Gas crisis causing losses for RMG Industries
Despite government assurances that gas supply would improve by mid-July after repairs to a damaged floating storage regasification unit (FSRU), entrepreneurs report that the situation remains unchanged as of October. Industries in Bangladesh, particularly textile mills, have been suffering from severe gas shortages for nearly two years, which has significantly impacted production and profitability.
For instance, Israq Spinning Mills, one of the largest textile mills, reports that gas pressure has dropped to near zero during peak hours, reducing its production capacity from 160 tons per day to just 60 tons. This gas shortage is causing significant financial losses, with other mills like Intimate Spinning Mills and Little Star Spinning Mills also experiencing similar issues.

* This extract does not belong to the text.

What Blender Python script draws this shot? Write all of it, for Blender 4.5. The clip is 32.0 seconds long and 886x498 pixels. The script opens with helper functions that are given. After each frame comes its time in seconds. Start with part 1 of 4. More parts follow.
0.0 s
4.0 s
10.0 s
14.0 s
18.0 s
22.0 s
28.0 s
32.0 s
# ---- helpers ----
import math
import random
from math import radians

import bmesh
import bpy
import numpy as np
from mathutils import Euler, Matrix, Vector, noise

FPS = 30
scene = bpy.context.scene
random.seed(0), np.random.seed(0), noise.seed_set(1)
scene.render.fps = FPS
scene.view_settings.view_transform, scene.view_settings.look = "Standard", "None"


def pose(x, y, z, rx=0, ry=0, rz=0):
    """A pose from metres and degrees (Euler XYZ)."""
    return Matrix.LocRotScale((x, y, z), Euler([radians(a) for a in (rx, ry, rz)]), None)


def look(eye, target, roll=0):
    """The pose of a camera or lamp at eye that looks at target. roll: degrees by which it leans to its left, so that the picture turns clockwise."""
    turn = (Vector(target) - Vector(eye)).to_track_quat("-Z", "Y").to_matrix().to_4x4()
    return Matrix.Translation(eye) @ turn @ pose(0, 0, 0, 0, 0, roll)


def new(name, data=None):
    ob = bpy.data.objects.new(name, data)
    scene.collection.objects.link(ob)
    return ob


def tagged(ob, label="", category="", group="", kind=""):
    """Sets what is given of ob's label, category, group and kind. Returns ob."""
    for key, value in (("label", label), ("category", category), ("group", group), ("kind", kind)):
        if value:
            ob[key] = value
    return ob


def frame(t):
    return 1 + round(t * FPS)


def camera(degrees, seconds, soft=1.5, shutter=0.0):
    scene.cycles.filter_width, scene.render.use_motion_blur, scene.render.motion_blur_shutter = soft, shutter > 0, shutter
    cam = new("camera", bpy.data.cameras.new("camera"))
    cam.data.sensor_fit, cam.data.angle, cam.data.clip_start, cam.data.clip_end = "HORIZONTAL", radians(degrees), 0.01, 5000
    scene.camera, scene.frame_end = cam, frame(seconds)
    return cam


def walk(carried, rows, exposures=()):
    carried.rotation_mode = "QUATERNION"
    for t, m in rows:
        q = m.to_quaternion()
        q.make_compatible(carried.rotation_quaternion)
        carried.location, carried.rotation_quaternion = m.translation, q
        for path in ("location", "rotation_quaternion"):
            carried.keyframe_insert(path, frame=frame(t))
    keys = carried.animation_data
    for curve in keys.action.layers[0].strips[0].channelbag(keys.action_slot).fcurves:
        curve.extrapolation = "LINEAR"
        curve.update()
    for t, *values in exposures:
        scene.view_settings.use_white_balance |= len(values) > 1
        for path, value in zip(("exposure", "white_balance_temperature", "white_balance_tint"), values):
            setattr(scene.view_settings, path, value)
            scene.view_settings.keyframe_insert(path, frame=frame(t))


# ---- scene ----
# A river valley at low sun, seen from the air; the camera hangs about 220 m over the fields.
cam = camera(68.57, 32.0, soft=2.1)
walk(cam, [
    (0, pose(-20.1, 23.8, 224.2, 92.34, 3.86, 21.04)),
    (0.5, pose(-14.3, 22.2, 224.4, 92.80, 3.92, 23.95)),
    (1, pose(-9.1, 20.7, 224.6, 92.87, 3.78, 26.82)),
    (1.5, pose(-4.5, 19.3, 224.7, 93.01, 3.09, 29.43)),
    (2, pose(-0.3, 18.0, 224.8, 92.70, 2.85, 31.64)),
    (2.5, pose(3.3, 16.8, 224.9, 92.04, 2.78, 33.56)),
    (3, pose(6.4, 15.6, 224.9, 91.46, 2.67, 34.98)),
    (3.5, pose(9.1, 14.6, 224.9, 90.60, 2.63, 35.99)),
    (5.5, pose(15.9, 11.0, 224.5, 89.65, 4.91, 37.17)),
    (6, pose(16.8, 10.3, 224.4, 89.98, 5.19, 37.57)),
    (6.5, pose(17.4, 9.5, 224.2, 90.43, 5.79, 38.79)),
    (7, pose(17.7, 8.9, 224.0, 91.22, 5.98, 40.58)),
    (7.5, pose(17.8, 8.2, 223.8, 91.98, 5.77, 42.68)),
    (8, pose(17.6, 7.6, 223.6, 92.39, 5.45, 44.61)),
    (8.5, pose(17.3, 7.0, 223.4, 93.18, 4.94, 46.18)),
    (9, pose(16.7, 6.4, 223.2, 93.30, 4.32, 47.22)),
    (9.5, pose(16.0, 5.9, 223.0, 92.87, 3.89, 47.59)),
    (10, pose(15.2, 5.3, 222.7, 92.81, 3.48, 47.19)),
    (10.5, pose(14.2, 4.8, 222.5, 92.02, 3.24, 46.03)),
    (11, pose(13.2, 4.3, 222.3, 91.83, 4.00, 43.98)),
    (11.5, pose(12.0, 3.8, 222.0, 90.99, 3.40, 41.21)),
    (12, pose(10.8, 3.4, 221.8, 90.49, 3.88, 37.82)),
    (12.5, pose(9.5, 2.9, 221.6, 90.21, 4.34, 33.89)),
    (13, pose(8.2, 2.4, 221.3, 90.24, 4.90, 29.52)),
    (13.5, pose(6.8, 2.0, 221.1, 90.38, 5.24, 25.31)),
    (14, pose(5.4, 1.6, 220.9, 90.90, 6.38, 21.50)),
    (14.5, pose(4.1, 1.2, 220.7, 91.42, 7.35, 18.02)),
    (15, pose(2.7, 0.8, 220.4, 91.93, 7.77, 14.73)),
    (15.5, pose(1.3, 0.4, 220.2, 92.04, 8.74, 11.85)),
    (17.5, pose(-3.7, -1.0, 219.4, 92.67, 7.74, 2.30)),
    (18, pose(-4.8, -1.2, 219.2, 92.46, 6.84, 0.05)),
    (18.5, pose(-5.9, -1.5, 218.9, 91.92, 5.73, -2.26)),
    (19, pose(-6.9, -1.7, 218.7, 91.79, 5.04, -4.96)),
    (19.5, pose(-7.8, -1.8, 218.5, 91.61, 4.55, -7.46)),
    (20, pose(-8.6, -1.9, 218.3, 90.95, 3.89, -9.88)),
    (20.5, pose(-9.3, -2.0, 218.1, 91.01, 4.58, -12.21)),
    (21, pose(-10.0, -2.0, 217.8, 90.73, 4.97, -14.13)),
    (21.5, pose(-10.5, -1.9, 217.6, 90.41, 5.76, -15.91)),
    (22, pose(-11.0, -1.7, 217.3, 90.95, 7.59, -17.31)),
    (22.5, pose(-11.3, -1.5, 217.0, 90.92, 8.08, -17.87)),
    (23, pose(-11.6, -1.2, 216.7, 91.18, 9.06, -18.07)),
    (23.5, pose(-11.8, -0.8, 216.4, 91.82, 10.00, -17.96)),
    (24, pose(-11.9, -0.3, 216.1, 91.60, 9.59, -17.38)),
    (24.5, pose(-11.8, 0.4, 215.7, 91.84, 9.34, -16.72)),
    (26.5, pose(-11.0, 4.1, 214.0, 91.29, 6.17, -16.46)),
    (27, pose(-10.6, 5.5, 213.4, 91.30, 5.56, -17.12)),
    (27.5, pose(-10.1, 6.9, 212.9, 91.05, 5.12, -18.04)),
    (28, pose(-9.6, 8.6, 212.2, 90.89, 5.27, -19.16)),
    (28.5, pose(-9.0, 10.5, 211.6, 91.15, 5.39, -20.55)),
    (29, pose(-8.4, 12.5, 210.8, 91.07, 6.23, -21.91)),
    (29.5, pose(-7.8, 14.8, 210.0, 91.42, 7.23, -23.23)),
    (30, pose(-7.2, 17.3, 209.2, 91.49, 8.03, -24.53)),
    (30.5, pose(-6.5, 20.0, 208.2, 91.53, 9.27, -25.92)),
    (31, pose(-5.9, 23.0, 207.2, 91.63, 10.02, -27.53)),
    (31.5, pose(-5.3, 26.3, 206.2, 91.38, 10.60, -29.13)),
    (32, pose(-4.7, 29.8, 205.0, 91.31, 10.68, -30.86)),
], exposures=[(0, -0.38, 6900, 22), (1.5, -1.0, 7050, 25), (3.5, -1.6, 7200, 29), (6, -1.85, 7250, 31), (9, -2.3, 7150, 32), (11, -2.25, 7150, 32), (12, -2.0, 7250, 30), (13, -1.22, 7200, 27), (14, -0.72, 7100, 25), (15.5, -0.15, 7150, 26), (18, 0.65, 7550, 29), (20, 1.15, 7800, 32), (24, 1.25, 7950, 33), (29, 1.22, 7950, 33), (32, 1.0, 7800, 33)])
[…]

Industry-wide, approximately 700 gas-based factories are facing similar crises. The problem peaked in May 2024 after Cyclone Remal damaged an FSRU. Although the government promised an improvement in gas supply by mid-July, entrepreneurs say the situation has not improved by October.
Petrobangla officials acknowledge a shortfall, with daily gas demand at 3,800-4,000 million standard cubic feet per day (mmcfd), while supply stands at 2,700 mmcfd. However, they expect the supply to increase slightly after October 15, following the arrival of liquefied natural gas (LNG) purchased from the spot market.